Speaking to Money Marketing, Leslie says: “The bill concentrates an awful lot of power in the hands of the governor. Disagreements between the deputy governors and the governor of the Bank should not be hidden away, and whatever the personal judgement of the governor, other voices must heard be heard by the Chancellor.”
A memorandum of understanding will set out how the Bank and the Treasury will function in a crisis. Labour want this to include provisions for a temporary stability committee to be set up to coordinate the work of the two bodies.
Another Labour amendment to the bill seeks to press the Government over the coalition agreement’s commitment to “foster diversity and promote mutuals” in financial services. It would require the regulators to monitor the number of members of mutual societies and mutuals’ market share and “make provision for the increased diversity of the financial services sector and promotion of mutual societies”.
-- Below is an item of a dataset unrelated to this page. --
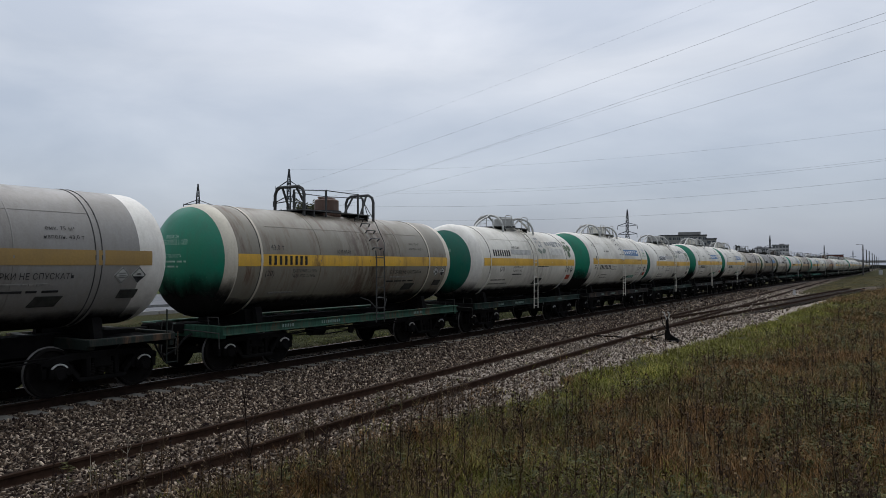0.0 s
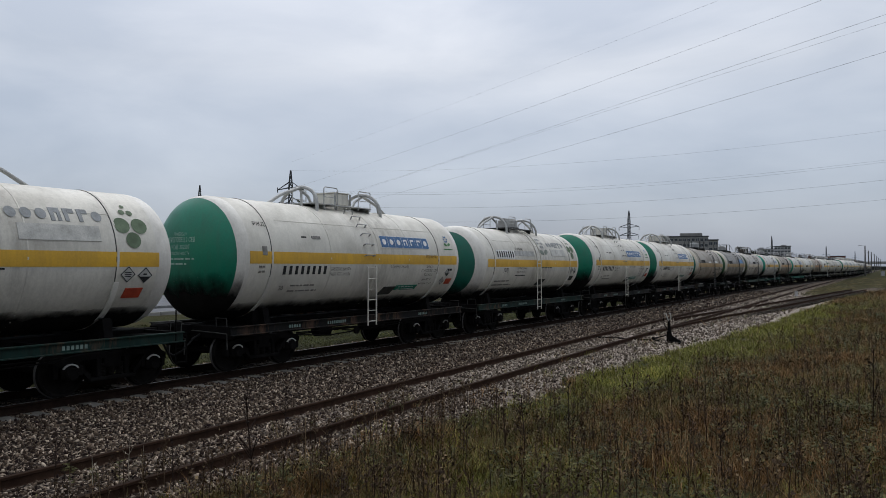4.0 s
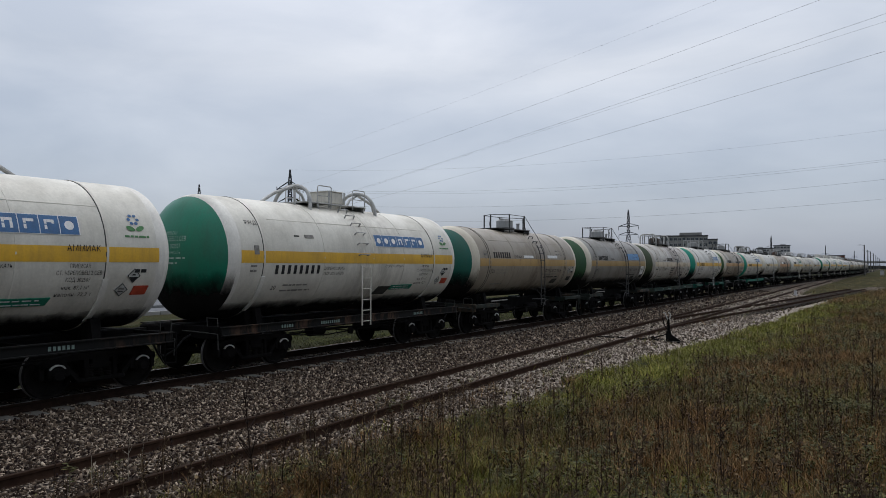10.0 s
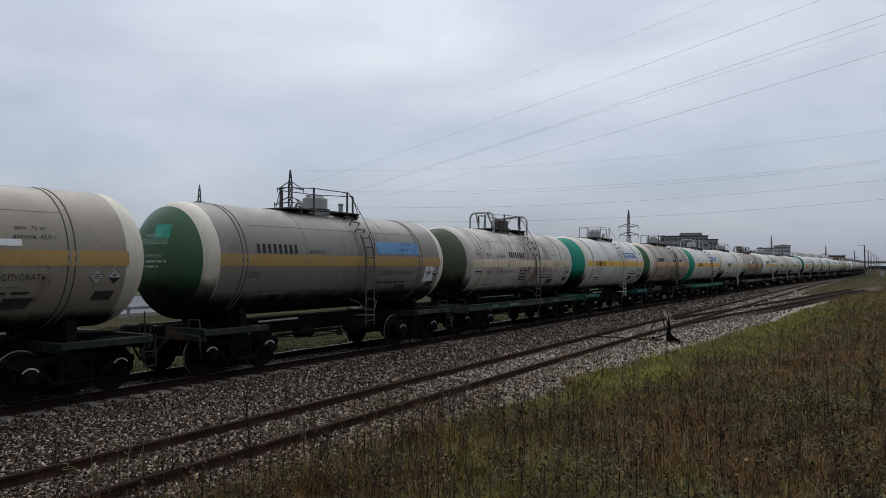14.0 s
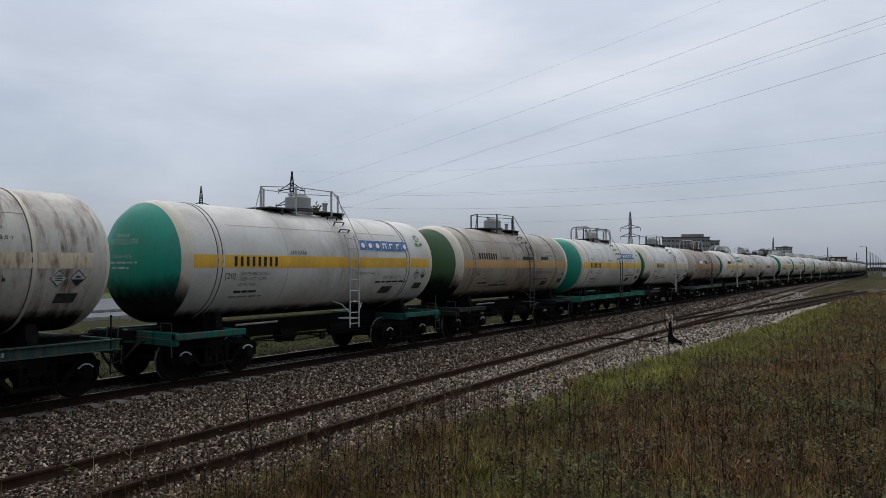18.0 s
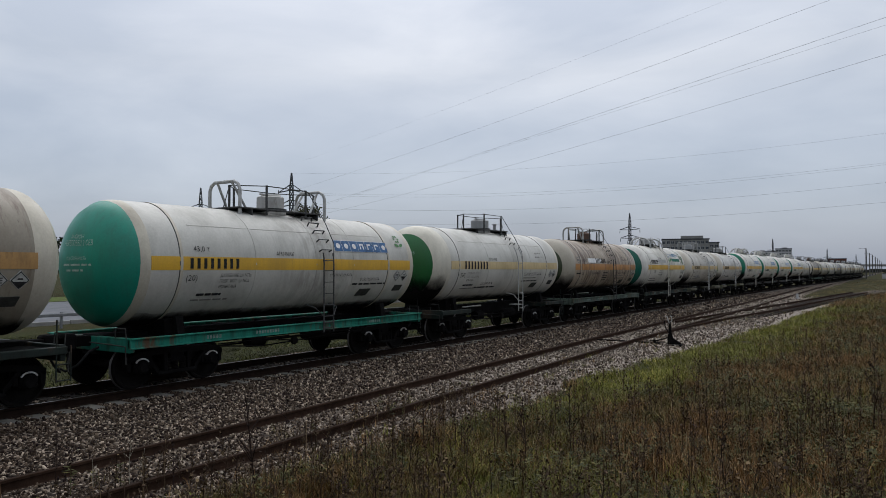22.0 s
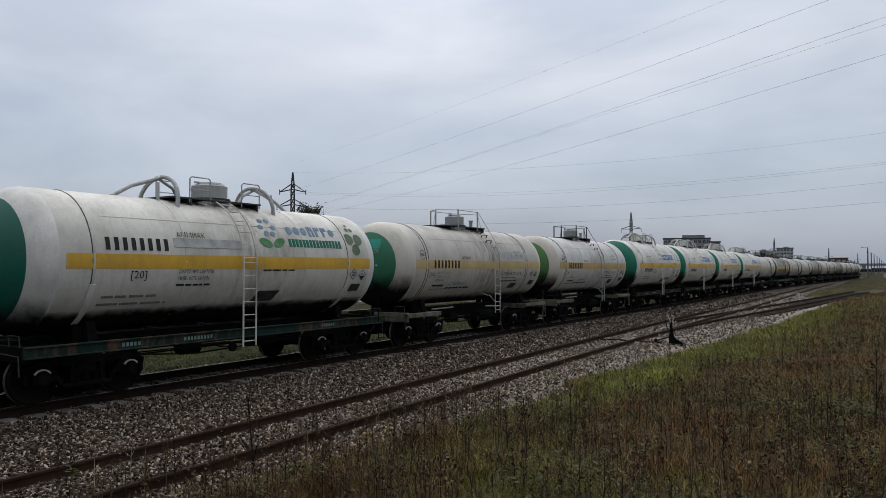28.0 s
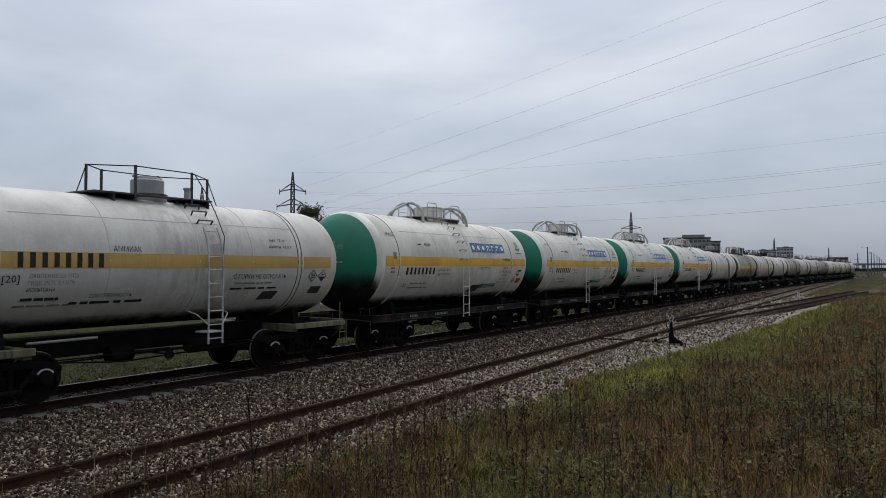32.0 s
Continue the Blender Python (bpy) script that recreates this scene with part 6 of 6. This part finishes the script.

Leslie says: “If the Government votes against it, people will rightly question whether the coalition agreement is worth the paper it is written on.”
Leslie has also tabled two amendments to enable designated representatives of small firms to raise super-complaints with the Financial Conduct Authority and to make it easier for them to benefit from decisions in test court cases. It would mean settlements laid down in court cases apply even to firms that were not involved in the litigation, unless they decide to opt out. The move follows MP concerns over the possible misselling of interest rate swaps to small firms.
Leslie says: “The interest rate swap story has shown there is a gap around small businesses being able to raise super-complaints, and that some small firms are too scared to pursue these things though the court alone for fear of annoying their bank manager. These amendments aim to fix those problems.”
Other areas to be considered include:
- A requirement for an employee representative to sit on remuneration committees and for remuneration consultants to be appointed by stakeholders.
- Details of what information the PRA and FCA should collect from regulated firms.
- Giving the FCA powers to make rules or apply a sanction to regulated firms who offer credit on terms it considers cause consumer detriment.
Today is the last opportunity MPs have to make changes to bill. It then goes to the House of Lords where peers will be able to propose and vote on their own amendments which will then need to be approved by MPs.